Die AGA fordert zudem, Geflüchtete in kleineren Gruppen unterzubringen. So würde die Integration besser gelingen. In den großen Asylunterkünften seien sie schließlich nur unter sich. Hier bestehe außerdem die Gefahr, dass soziale Brennpunkte entstehen, meint Franz Leutner von der Flüchtlingshilfe Dorfen. Auch Stephan Glaubitz ist der Ansicht, dass in großen Unterkünften "zwangsläufig mehr eine Ghettobildung" stattfinde als bei dezentraler Unterbringung. Auch eine kostenlose Nutzung des öffentlichen Nahverkehrs würde die Integration von Geflüchteten maßgeblich vorantreiben, "da die wenigsten Geflüchteten einen Führerschein besitzen".

Mehr Geflüchtete in Arbeit entlasten die Staatskasse

Die Integration von Geflüchteten werde erschwert durch direkte Arbeitsverbote sowie strenge Auflagen für Unternehmen, Geflüchtete mit Asylstatus einzustellen und auszubilden, sagt AGA-Vorsitzender Glaubitz. "Die Verfahren können schon sehr lange dauern", meint auch Leutner. Ohnehin biete die unsichere Lage der Geduldeten keine Planungssicherheit für Unternehmen - eine, die sie im Zuge des Fachkräftemangels dringend benötigen würde.

Selbstverständlich müssten die Arbeitsangebote an Bedingungen geknüpft sein, wie die Bereitschaft Deutsch zu lernen, erkennt auch die AGA. Mit dem Chancenaufenthaltsrecht sei schon einiges getan, das bestätigen die Zahlen der in Arbeit kommenden Geflüchteten, dennoch müsse man "die Integration ausländischer Arbeitskräfte wollen" und Unternehmen weiter bürokratisch entlasten. Denn mehr Geflüchtete in Arbeit würden die Staatskasse deutlich entlasten. Auch Leutner fordert, man dürfe die Menschen, die jetzt da sind, nicht ausgrenzen.

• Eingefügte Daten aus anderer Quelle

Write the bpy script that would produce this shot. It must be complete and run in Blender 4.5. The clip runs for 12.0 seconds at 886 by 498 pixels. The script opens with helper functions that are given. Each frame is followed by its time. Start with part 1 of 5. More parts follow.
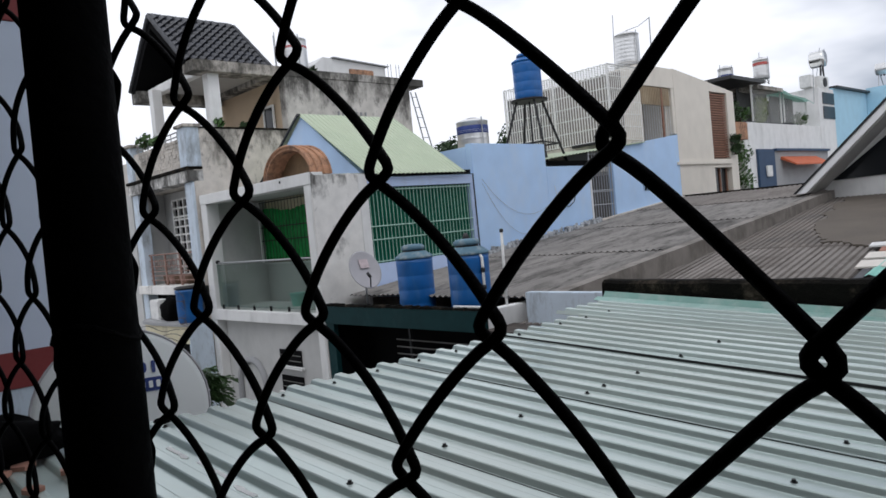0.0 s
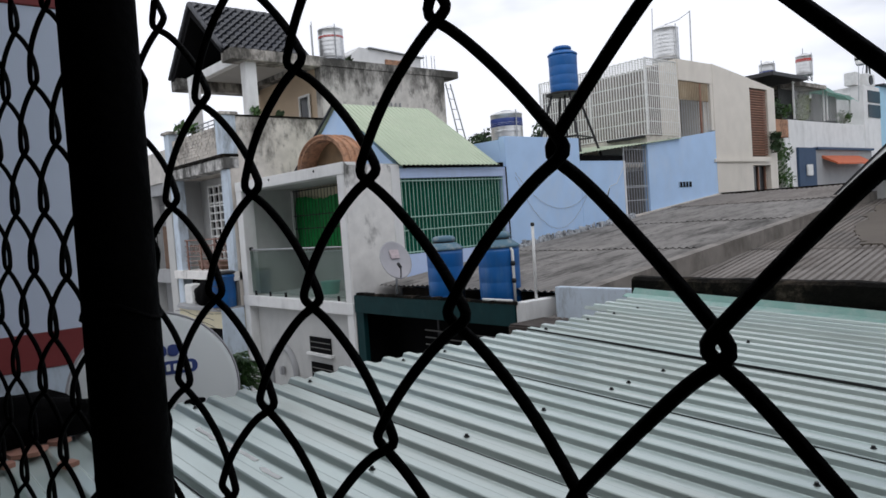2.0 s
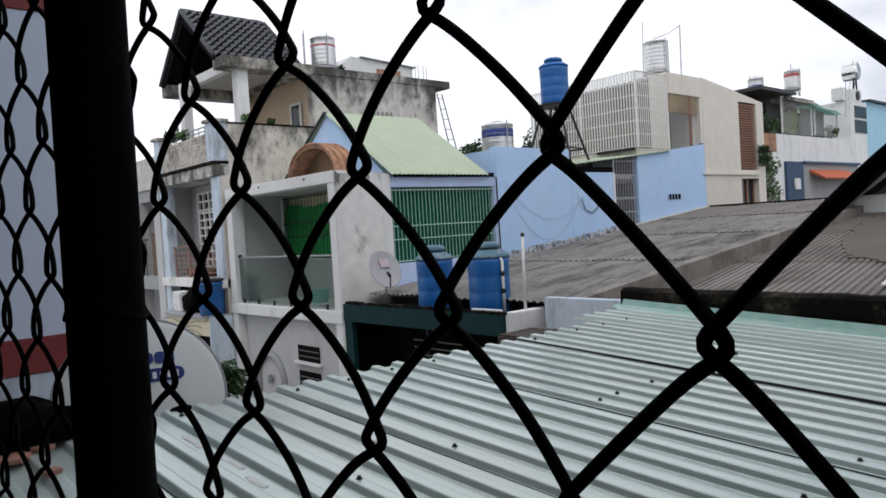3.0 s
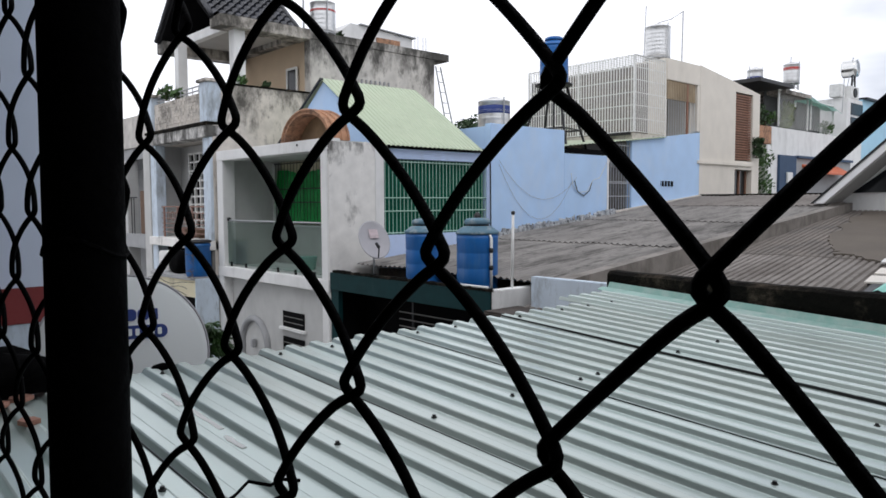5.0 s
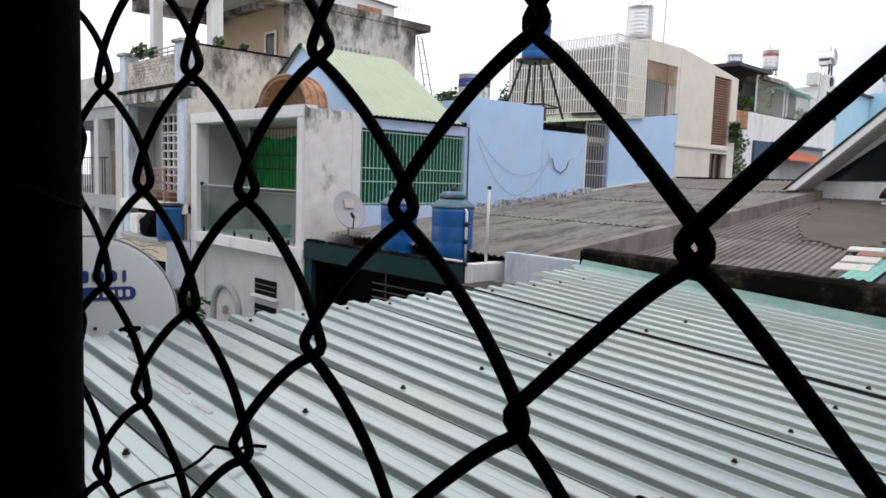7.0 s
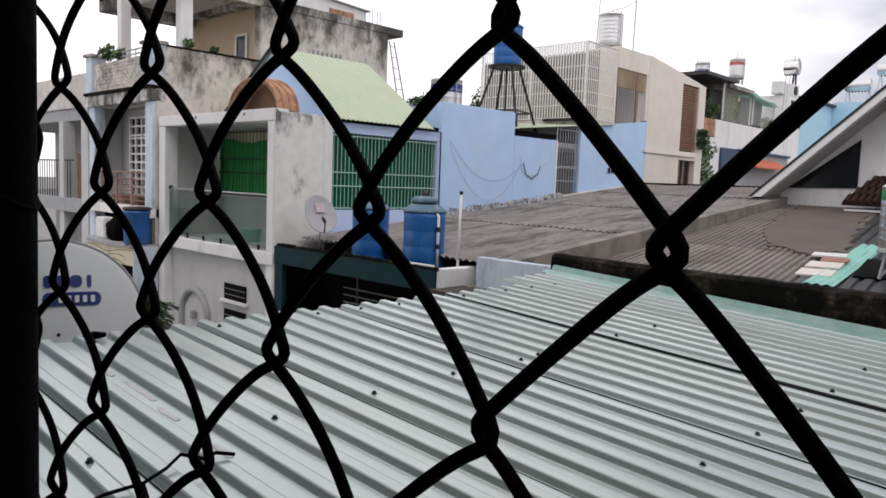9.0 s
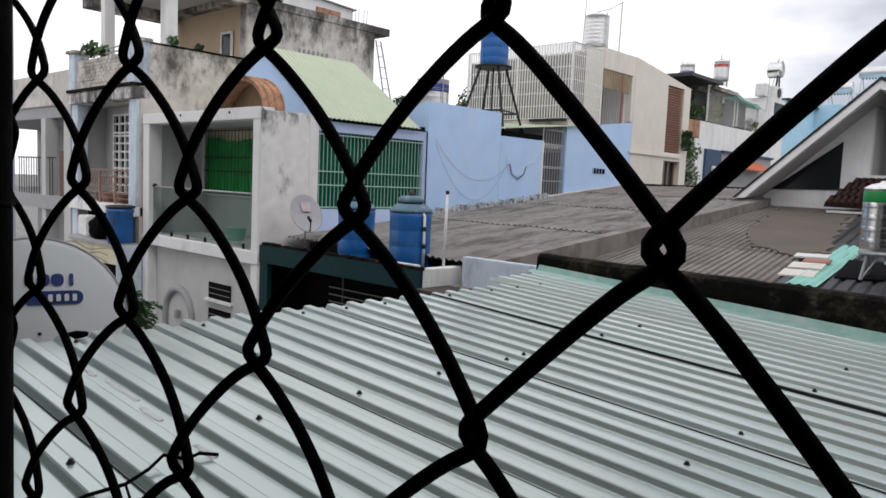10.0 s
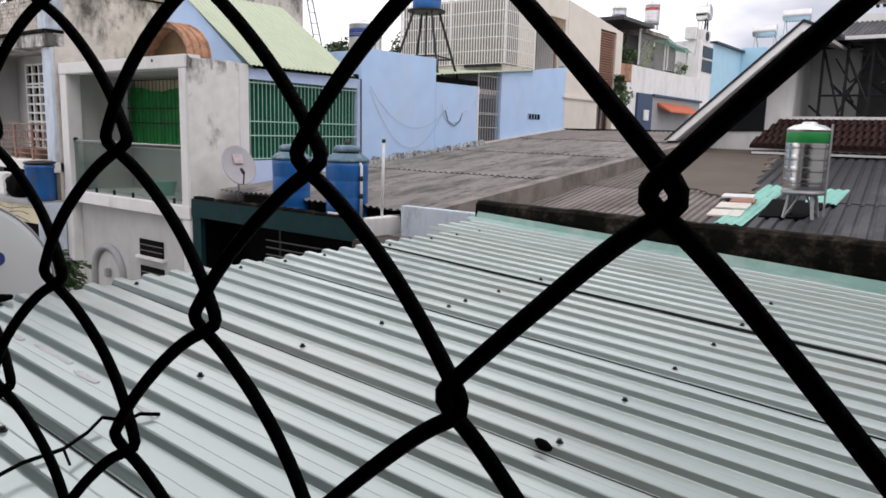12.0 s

"Klimawandel, Verteilungskämpfe, religiös oder nationalistisch angeheizte Konflikte werden vermutlich eher zunehmen": Die AGA sieht verschiedenste Gründe für einen Anstieg der Fluchtbewegungen. Somit dürfe man eigentlich "nicht die Mauern noch höher bauen und noch mehr Menschen ertrinken lassen", sagt Franz Leutner. Das Problem liege in Europa, man sei EU-weit nicht in der Lage, Lösungen zu finden, aber auch einfach nicht bereit, etwas vom Lebensstandart zurückzutreten, meint Leutner.

Da helfe wohl keine Begrenzung der Einwanderung, wie gerade mehrfach von der Politik angedacht sei, vermutlich nichts. "Selbst bei den jetzt schon äußerst lebensgefährlichen und menschenrechtsverachtenden Zuständen an den EU-Grenzen machen sich die Menschen auf den Weg. Und viele von ihnen sind auch asylberechtigt. Es wird also auf absehbare Zeit der Aufnahmedruck in Europa hoch bleiben", vermutet Glaubitz. Er sieht allenfalls die Schaffung legaler Fluchtrouten als mögliche Option. Der Migrationsdruck sei enorm und werde nicht weniger, betont Franz Leutner. "Allerdings sind wir nicht schuldlos an den Ursachen und haben eine gewisse Verpflichtung zu helfen."